He made his MLB debut on July 5, 1945; at the age of 18, and hit a HR in his first career at bat. His season ended when he was drafted into the Merchant Marines, he finished batting hit .341 in 129 at bats. After missing the 1946 season while in the military he returned in 1947 only to then break his ankle. In 1948 he became a Giants regular outfielder until 1951, when he began to play at first base as well.
He became one of the toughest players in the league to strike out, only striking out more than 36 times twice while averaging over 530 at bats each season. He rarely hit into double plays, averaging one every 87 at bats, one of the best ratios in baseball history.
In his first full season he hit .286 as the Giants leadoff hitter with career highs in HRs (18 HRs,) triples (10) & runs scored (117). He also led all NL outfielders with 388 putouts. Whitey had his only other .300 season in 1949, hitting 11 HRs, 65 RBIs & a career high 32 doubles. He missed some time in 1950 but hit .295 in 129 games with only 6 HRs.
In 1951 the Giants won the pennant and Lockman was a key player in the improbable comeback to catch the Dodgers for the pennant. He played in all but one game batting .282 with 12 HRs 27 doubles 7 triples & a career high 73 RBIs. He struck out only 32 times in 614 at bats.
Lockman secured his place in history in the classic 1951 Game #3 Playoff Game at the Polo Grounds against Brooklyn. He stepped in with two on & one out in the bottom of the ninth inning with the Giants down 4-1. He doubled off Dodgers pitcher Don Newcombe scoring Alvin Dark & kept the Giants rally.
On the play Don Mueller slid into third base & broke his ankle, he was removed from the field on a stretcher. Next Bobby Thomson hit the famous “shot heard round the world” and Lockman would be the tying run crossing the plate proper to Thomson.
In the 1951 World Series, Lockman hit a three run HR in Game #3 at the Polo Grounds, in the Giants 6-2 win. He went 6-25 in the Series, batting .240, with 1 HR 4 RBIs & two doubles.
In 1952 he made his only All Star appearance, batting .290 (10th in the league) getting 176 hits (5th in the league) & scoring 99 runs (4th in the league). Lockman hit 13 HRs with 58 RBIs & a .368 on base %, while playing in a league leading 150 games. Defensively he led NL first basemen in putouts and double Plays. In 1953 he batted .295 with 179 hits, 22 doubles, a. 351 on base % striking out just 36 times in 607 at bats. He dropped off to just 9 HRs on the season.

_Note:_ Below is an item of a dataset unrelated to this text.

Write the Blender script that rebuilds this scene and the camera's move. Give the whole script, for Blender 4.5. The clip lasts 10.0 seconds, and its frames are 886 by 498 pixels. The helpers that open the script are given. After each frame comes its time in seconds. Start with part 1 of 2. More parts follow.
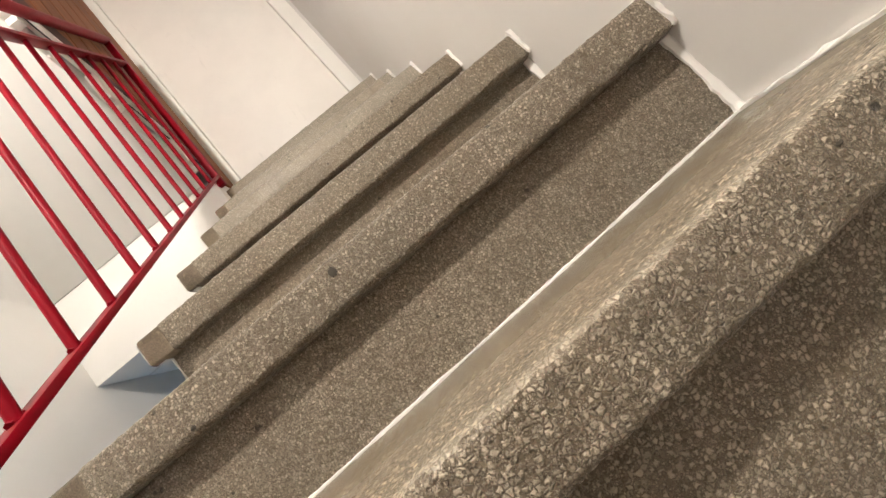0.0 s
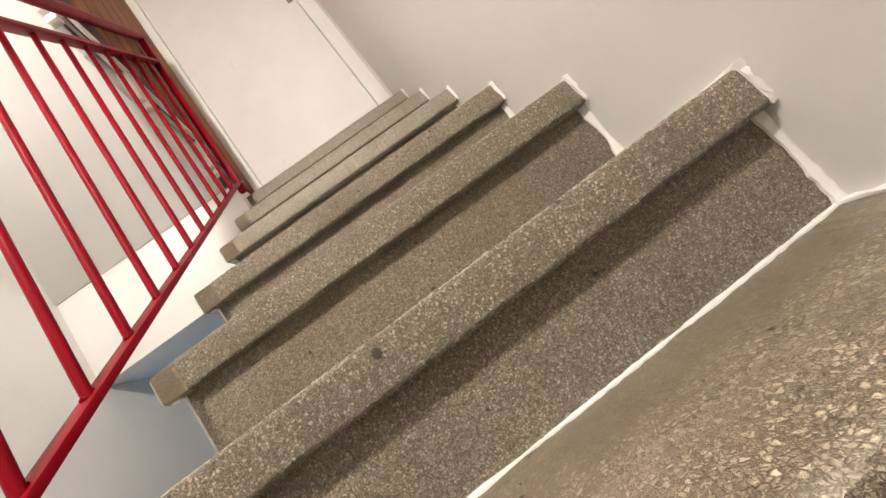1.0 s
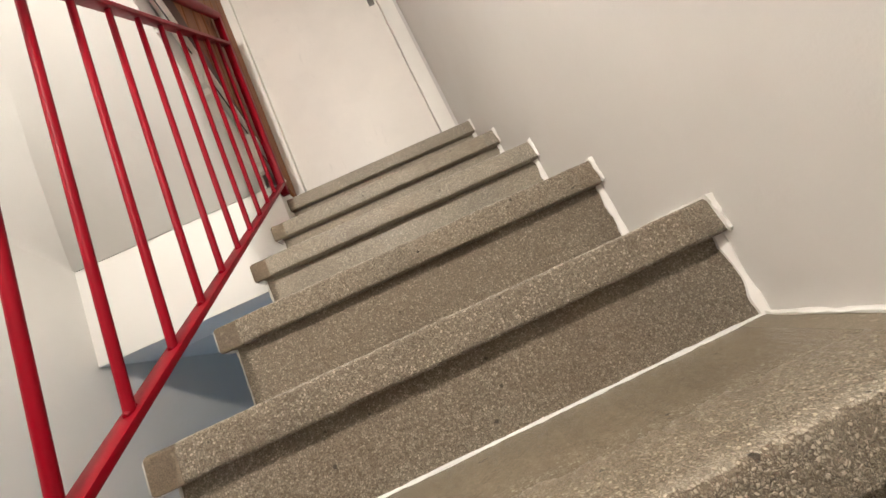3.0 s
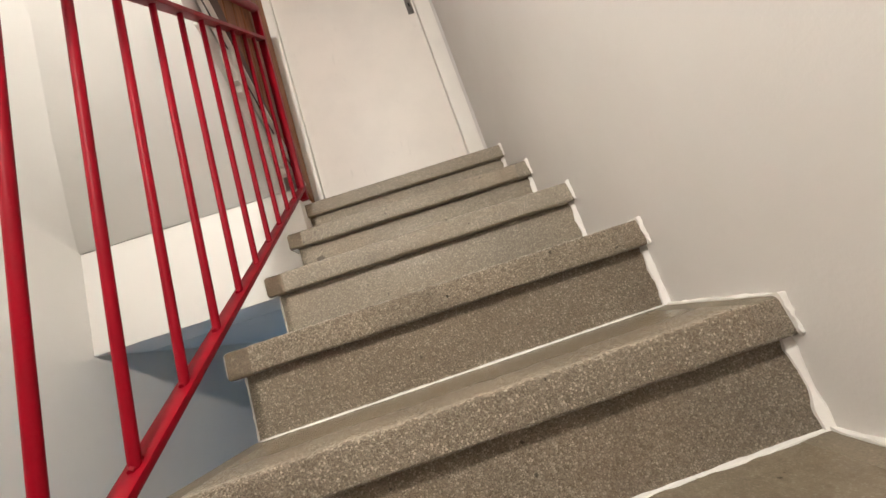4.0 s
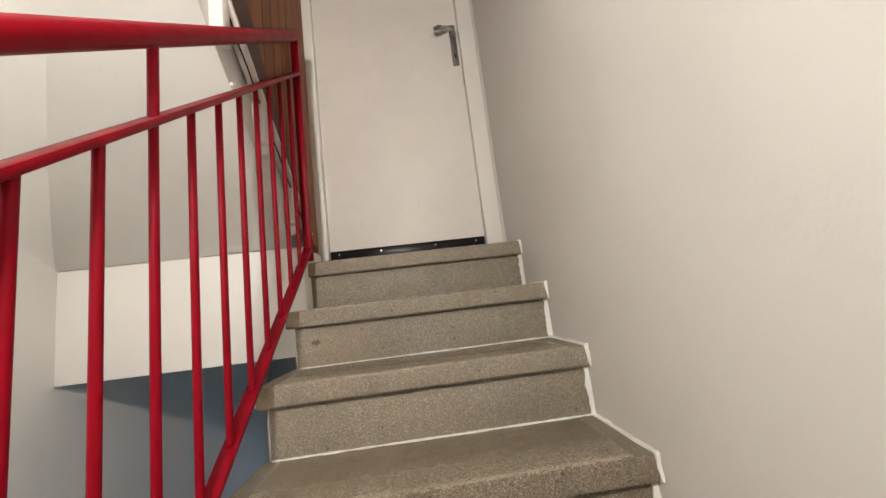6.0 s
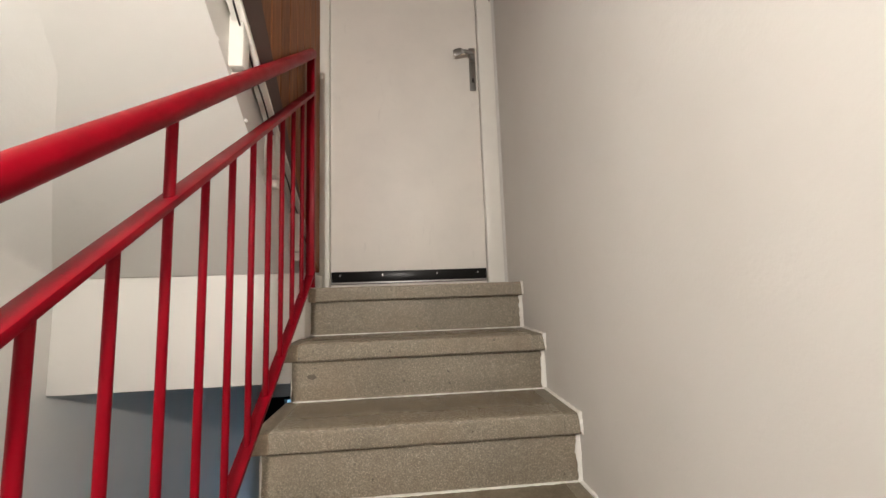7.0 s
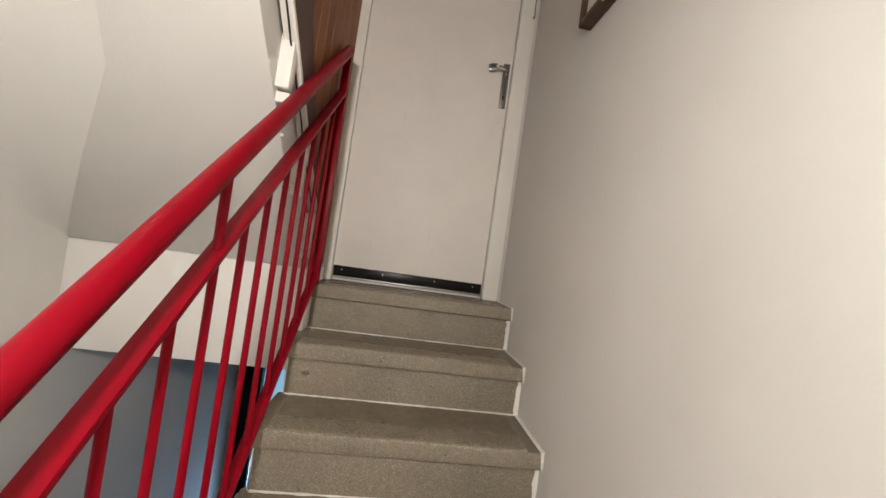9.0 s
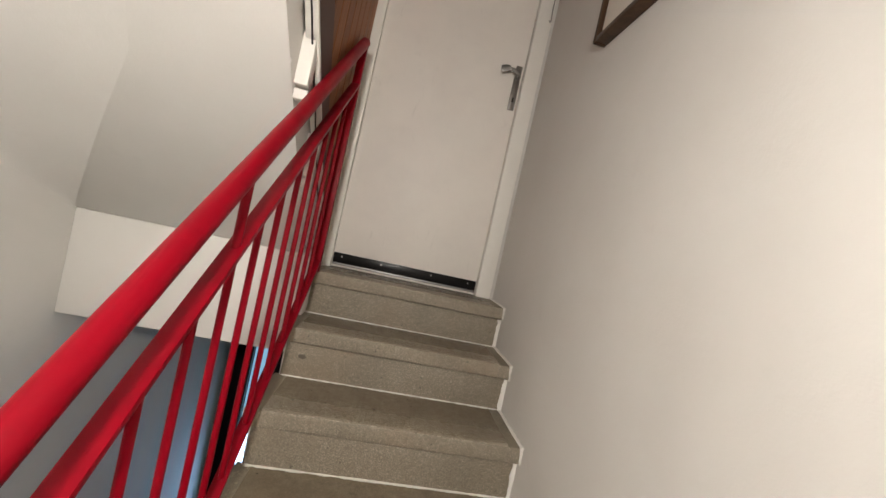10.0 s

In the 1955 season he batted .273 with 15 HRs 19 doubles & 49 RBIs. In 1956 he was traded to the St. Louis Cardinals then was sent back to the Giants at the end of the season. He was a member of the Giants' last New York team, going 0-3 in the last game at the Polo Grounds in 1957. That season he struck out only 19 times in 502 official plate appearances, which averaged out to a strike out every 24 at bats (second best ratio in the league).
He moved west with the team to San Francisco, in 1958 batting .238 in 92 games. He finished up his career in 1960 after brief stints in Cincinnati & Baltimore. Lifetime in 1,666 games, Lockman had a .279 career batting average with 1658 hits 114 HRs, 222 doubles, 49 triples, & 563 RBIs.
He posted a .342 on base % & struck out 383 times in 5940 at bats. Not only was he tough to strike out but he was also hard to double up, hitting into a double play every 87 at bats, one of the best averages in MLB history.
Retirement: After his playing days he started out coaching right away, first in Cincinnati with the NL Champion Reds in 1961.
Then he served as the Giants third base coach under old team mate Alvin Dark from 1962-1964. He moved on the Chicago Cubs organization as a minor league manager & Director of Player development throughout the sixties.
In July 1972, he succeeded his old skipper Leo Durocher, as Cubs' manager. Owner Phil Wrigley was dimatling his team in those days but Lockan did the best he could bringing up players like Burt Hooton, Rick Reushel & Bill Madlock.
He went 157-162 as Cubs manager (.492%) then moved to their front office in 1974.
He later worked in the front offices for the Montreal Expos & Florida Marlins, retiring in 2001 after 59 years in the game. He passed away from pulmonary complications on St. Patrick’s Day 2009 at the age of 82.